MINISTRI, Tempi bui (Universal, 2008)

Alla loro sortita dai sottoboschi milanesi, i Ministri sono riusciti a suscitare contemporaneamente un’insolita attenzione da parte delle testate patinate e la sostanziale indifferenza/diffidenza dei circuiti alternativi più ortodossi. Reazioni opposte, ragioni identiche: il loro gusto per la provocazione, il sapersi esporre anche sulle bancarelle più a rischio sputtanamento e un’innata capacità a scrivere quei brani ruvidi ma a presa rapida che hanno saputo fruttargli un contratto major in tempi brevissimi.

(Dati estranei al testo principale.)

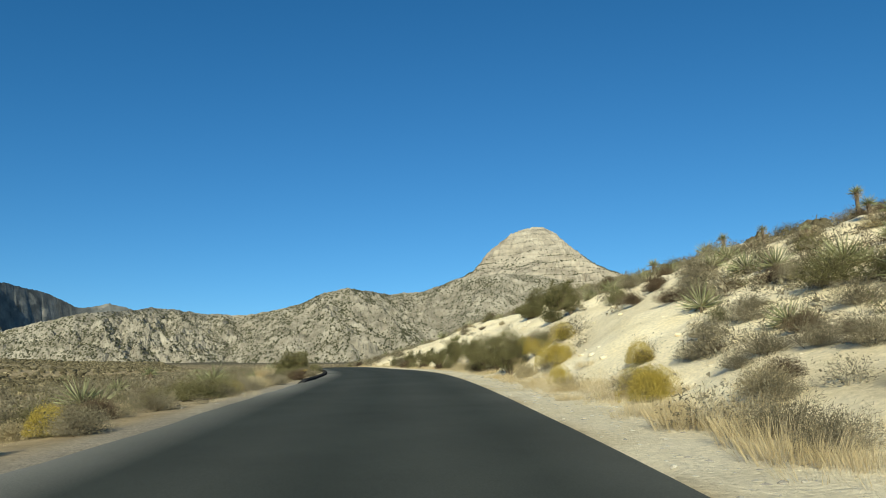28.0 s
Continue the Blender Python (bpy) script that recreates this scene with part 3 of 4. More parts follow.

Nemmeno l’opera seconda varrà a porre fine al braccio di ferro fra chi punta tutto su di loro e quelli che, dall’altro capo del tavolo, già li vedevano bruciare tra le fiamme di MTV. “Tempi Bui” non sarà un atto di rinascita del rock italiano, ma non conta neanche un singolo episodio vuoto abbastanza da fare breccia nel cuore del pubblico pop pre-adolescenziale; soltanto prosegue il discorso inaugurato con il predecessore, “I Soldi sono finiti”, dal quale si distacca unicamente per essersi concesso qualche sfizio in più nella confezione. Maggiore cura verso le vocazione melodica per un paio di brani e qualche flirt con il folk che comunque mantiene più il sapore della scappatella passeggera che non di deviazioni stilistiche vere e proprie. Nei pezzi più beceri invece (“Il Bel Canto” e “Bevo” i due migliori) la materia prima rimane la stessa dell’esordio, tanto semplice da rifiutare in blocco le varie etichette di sottocategorie e sottogeneri: né punk, né grunge, né alternative, semplicemente un “rock” che ricalca la concezione Carducciana del termine (interazioni tra basso, chitarra, voce e batteria) e che trova il suo companatico ideale in una manciata di testi dall’indole “pugnoinfaccia”. La penna di Federico Dragona è acuminata senza voler essere né politica né predicatoria, si tempera su efficaci spunti d’attualità e molto carinamente non manca mai di ricordarci quanto sia vicino il Gran Finale.

Predicare l’apocalisse appartiene alla loro filosofia post-ideologica del Pensiero Precario, che rende i Ministri impermeabili a qualsiasi speculazione sul domani. “Il futuro l’avete inventato voi” cantano, e si curano di ribadire il concetto un’altra decina di occasioni, tanto per assicurarsi che abbiamo capito: niente scommesse su di loro, niente scadenze a lungo termine. Ogni concerto è l’ultimo, ogni disco è l’ultimo. E anche se di tempo per decidere una strada ce ne sarebbe, preferiscono non accorgersene e rimanersene accovacciati lì a ridersela del loro presente: che sarà anche “buio”, eppure loro sanno sguazzarci dentro benissimo.